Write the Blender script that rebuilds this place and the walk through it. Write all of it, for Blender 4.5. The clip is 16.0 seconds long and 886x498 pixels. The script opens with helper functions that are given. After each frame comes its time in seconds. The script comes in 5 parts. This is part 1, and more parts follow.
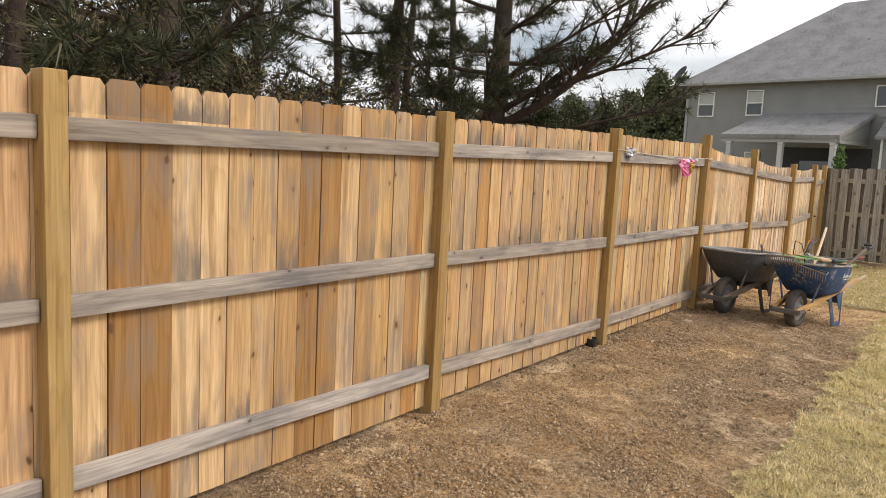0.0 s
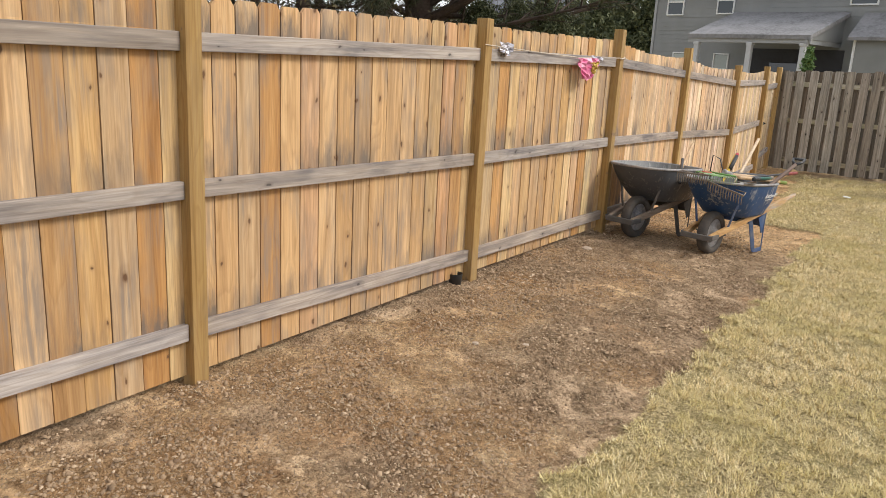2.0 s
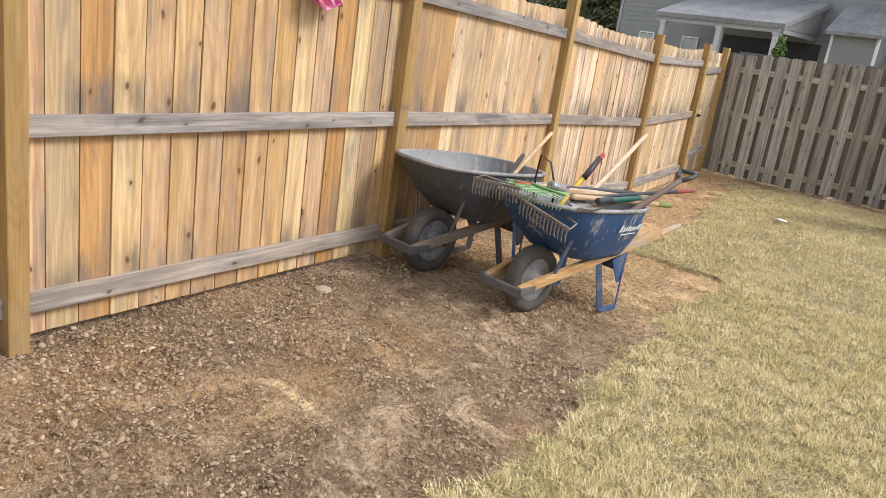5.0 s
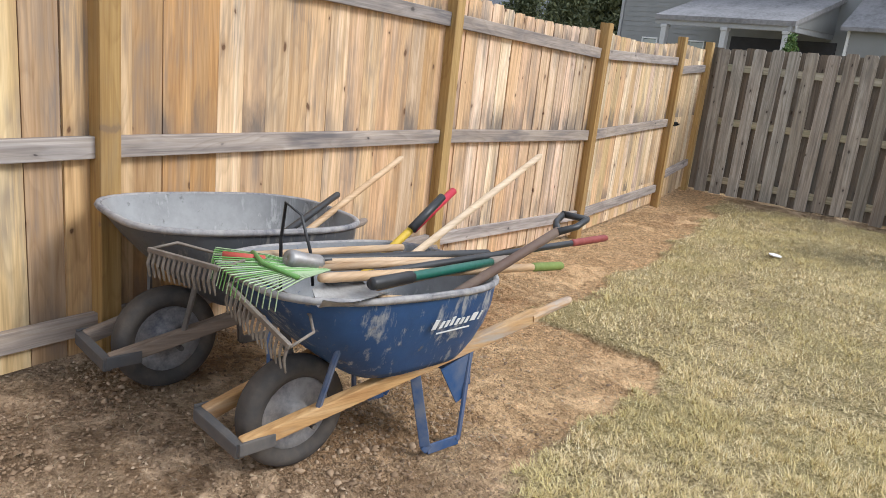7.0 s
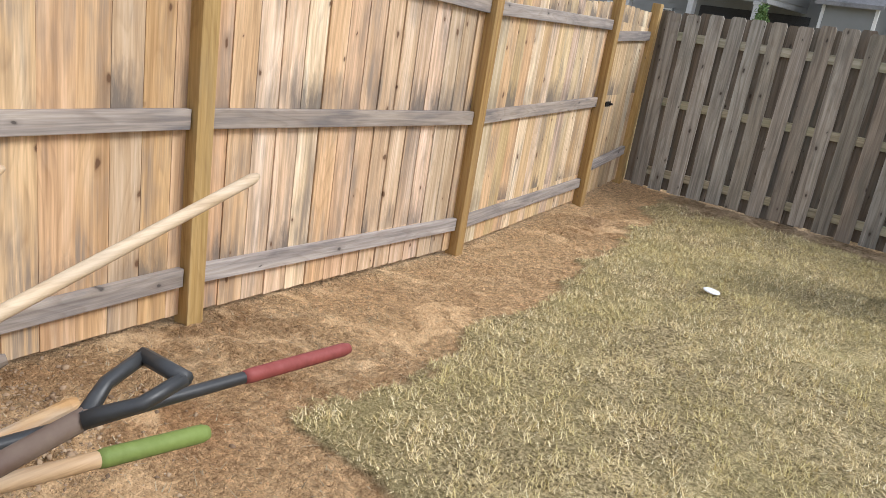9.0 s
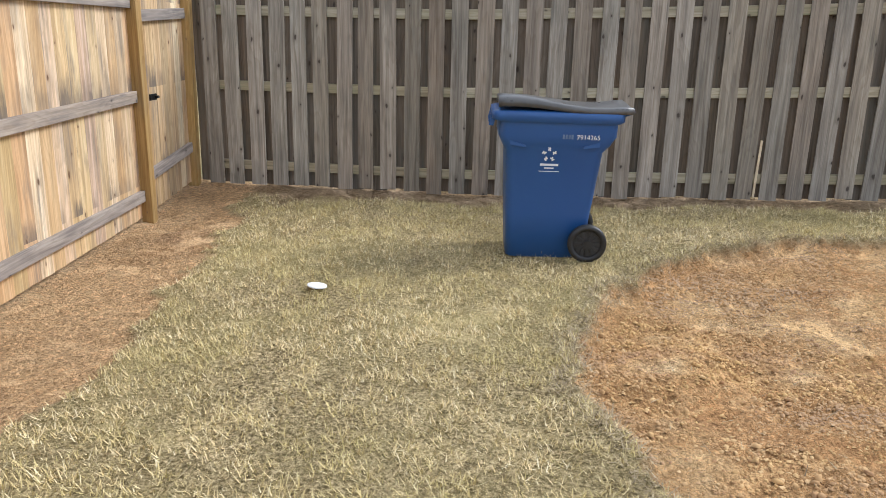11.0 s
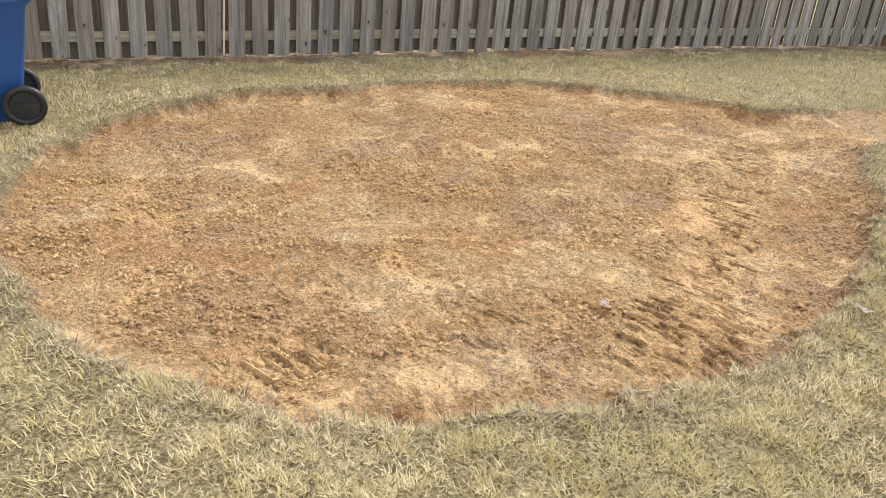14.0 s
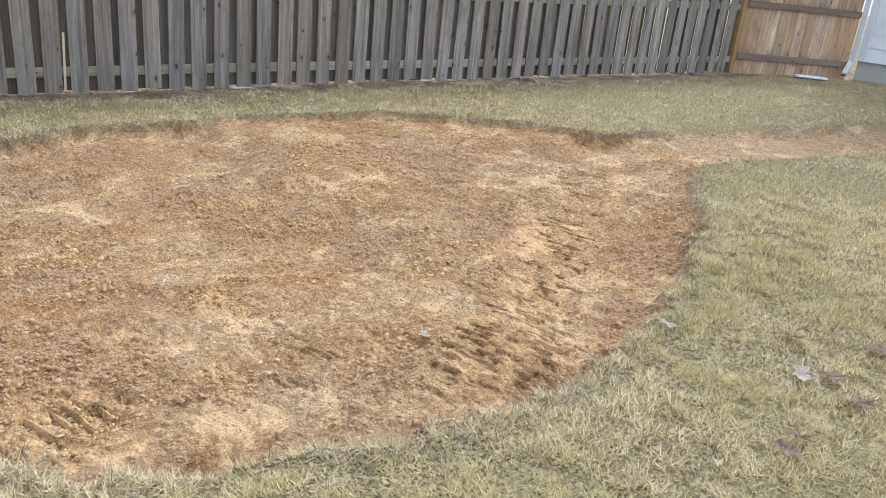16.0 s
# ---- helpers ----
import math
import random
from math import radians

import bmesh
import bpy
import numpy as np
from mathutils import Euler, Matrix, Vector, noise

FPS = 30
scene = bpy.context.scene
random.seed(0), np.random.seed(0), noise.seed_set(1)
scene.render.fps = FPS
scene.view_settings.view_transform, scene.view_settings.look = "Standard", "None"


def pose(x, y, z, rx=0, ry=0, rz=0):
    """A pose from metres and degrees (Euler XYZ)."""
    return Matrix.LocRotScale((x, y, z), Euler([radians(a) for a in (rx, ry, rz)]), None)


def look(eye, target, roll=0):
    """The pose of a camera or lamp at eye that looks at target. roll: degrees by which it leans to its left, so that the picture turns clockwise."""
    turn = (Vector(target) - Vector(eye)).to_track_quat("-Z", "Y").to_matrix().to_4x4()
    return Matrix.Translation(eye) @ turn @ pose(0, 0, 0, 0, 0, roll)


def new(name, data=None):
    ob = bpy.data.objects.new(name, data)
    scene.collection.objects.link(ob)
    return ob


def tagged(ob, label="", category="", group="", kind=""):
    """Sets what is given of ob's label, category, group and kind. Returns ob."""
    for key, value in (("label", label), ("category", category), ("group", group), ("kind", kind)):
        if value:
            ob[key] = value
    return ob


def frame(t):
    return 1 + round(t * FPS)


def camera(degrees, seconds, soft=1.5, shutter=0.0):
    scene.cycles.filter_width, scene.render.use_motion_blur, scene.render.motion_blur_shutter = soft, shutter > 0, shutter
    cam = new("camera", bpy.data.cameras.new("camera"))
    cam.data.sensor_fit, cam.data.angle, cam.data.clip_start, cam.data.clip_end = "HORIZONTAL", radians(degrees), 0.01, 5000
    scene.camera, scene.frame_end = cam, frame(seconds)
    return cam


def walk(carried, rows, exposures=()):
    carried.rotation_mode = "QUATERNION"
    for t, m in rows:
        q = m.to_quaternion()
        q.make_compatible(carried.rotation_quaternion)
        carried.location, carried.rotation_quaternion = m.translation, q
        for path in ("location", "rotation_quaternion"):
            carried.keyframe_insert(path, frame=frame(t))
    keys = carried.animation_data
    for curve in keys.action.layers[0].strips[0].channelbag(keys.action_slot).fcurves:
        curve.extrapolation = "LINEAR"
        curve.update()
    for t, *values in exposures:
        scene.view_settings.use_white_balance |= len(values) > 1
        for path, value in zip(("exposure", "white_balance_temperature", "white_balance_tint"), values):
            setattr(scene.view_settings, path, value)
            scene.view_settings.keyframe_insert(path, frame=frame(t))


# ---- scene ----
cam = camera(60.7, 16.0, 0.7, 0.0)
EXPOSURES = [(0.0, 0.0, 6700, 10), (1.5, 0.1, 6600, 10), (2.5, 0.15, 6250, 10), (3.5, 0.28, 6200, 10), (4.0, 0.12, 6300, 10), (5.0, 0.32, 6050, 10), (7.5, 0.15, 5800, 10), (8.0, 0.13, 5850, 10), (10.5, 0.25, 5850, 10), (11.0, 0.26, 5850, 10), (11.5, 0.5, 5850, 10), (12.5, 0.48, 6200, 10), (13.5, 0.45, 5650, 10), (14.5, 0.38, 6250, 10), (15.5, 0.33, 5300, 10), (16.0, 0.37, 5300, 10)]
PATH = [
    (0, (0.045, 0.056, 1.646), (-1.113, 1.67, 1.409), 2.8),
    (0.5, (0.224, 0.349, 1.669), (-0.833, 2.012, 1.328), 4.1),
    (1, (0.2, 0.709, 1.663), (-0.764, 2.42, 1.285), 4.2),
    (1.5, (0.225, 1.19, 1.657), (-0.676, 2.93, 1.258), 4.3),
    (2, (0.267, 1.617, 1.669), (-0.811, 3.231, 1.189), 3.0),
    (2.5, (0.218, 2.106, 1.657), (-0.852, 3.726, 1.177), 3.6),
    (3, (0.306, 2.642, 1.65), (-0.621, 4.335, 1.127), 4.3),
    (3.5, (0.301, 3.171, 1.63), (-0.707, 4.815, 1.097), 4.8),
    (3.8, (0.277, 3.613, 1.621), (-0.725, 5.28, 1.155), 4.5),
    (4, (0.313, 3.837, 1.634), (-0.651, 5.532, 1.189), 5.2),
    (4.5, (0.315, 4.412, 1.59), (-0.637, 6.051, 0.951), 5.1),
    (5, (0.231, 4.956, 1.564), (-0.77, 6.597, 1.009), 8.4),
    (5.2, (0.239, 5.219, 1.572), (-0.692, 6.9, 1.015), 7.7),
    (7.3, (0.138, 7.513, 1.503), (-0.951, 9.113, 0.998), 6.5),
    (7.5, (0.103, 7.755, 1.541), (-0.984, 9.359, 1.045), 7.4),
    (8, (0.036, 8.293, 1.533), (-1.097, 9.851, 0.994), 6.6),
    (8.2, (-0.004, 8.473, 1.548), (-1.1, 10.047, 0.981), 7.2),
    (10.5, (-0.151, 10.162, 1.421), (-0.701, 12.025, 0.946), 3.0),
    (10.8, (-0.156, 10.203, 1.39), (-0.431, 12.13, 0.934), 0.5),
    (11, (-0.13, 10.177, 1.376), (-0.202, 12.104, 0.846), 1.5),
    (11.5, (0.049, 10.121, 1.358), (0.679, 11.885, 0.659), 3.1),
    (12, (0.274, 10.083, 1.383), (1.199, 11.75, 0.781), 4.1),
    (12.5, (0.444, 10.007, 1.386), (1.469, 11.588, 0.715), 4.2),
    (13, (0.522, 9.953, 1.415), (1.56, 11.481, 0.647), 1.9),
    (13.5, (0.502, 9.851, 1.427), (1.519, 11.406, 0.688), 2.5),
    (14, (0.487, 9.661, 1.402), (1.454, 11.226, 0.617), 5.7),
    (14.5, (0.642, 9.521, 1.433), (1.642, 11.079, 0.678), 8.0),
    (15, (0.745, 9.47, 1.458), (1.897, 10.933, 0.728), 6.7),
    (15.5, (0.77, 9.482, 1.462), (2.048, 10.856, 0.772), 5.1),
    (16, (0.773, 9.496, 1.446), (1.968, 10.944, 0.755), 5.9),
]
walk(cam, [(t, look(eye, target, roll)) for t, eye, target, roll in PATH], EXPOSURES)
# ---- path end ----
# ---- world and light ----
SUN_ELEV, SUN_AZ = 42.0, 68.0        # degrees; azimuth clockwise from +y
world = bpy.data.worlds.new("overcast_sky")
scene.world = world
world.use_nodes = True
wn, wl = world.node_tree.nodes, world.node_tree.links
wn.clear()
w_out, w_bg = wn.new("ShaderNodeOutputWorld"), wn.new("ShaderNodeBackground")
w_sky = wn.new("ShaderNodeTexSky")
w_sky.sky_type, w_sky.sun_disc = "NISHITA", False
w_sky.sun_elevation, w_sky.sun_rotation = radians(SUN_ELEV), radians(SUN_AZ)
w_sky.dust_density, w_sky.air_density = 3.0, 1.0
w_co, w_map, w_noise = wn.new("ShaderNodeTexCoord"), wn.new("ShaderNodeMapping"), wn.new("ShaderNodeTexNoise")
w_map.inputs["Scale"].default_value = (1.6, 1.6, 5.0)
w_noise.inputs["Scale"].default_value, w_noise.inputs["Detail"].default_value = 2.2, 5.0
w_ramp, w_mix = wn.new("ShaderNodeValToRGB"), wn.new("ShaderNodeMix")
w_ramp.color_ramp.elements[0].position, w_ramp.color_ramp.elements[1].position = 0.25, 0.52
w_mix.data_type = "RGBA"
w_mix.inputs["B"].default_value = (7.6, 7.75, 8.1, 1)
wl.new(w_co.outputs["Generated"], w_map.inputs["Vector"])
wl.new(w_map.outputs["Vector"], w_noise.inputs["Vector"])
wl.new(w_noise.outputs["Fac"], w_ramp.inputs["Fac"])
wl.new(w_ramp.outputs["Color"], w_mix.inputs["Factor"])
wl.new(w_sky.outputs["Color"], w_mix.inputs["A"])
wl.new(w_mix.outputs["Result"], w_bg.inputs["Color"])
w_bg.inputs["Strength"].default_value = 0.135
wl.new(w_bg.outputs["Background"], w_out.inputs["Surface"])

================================

### TASK INSTRUCTIONS
Using the data above, extract exactly the lines from the one that holds "pose from metres" to the one that holds "radians(degrees), 0.01, 5000", both ends included, and no others.

### TASK SOLUTION
    """A pose from metres and degrees (Euler XYZ)."""
    return Matrix.LocRotScale((x, y, z), Euler([radians(a) for a in (rx, ry, rz)]), None)


def look(eye, target, roll=0):
    """The pose of a camera or lamp at eye that looks at target. roll: degrees by which it leans to its left, so that the picture turns clockwise."""
    turn = (Vector(target) - Vector(eye)).to_track_quat("-Z", "Y").to_matrix().to_4x4()
    return Matrix.Translation(eye) @ turn @ pose(0, 0, 0, 0, 0, roll)


def new(name, data=None):
    ob = bpy.data.objects.new(name, data)
    scene.collection.objects.link(ob)
    return ob


def tagged(ob, label="", category="", group="", kind=""):
    """Sets what is given of ob's label, category, group and kind. Returns ob."""
    for key, value in (("label", label), ("category", category), ("group", group), ("kind", kind)):
        if value:
            ob[key] = value
    return ob


def frame(t):
    return 1 + round(t * FPS)


def camera(degrees, seconds, soft=1.5, shutter=0.0):
    scene.cycles.filter_width, scene.render.use_motion_blur, scene.render.motion_blur_shutter = soft, shutter > 0, shutter
    cam = new("camera", bpy.data.cameras.new("camera"))
    cam.data.sensor_fit, cam.data.angle, cam.data.clip_start, cam.data.clip_end = "HORIZONTAL", radians(degrees), 0.01, 5000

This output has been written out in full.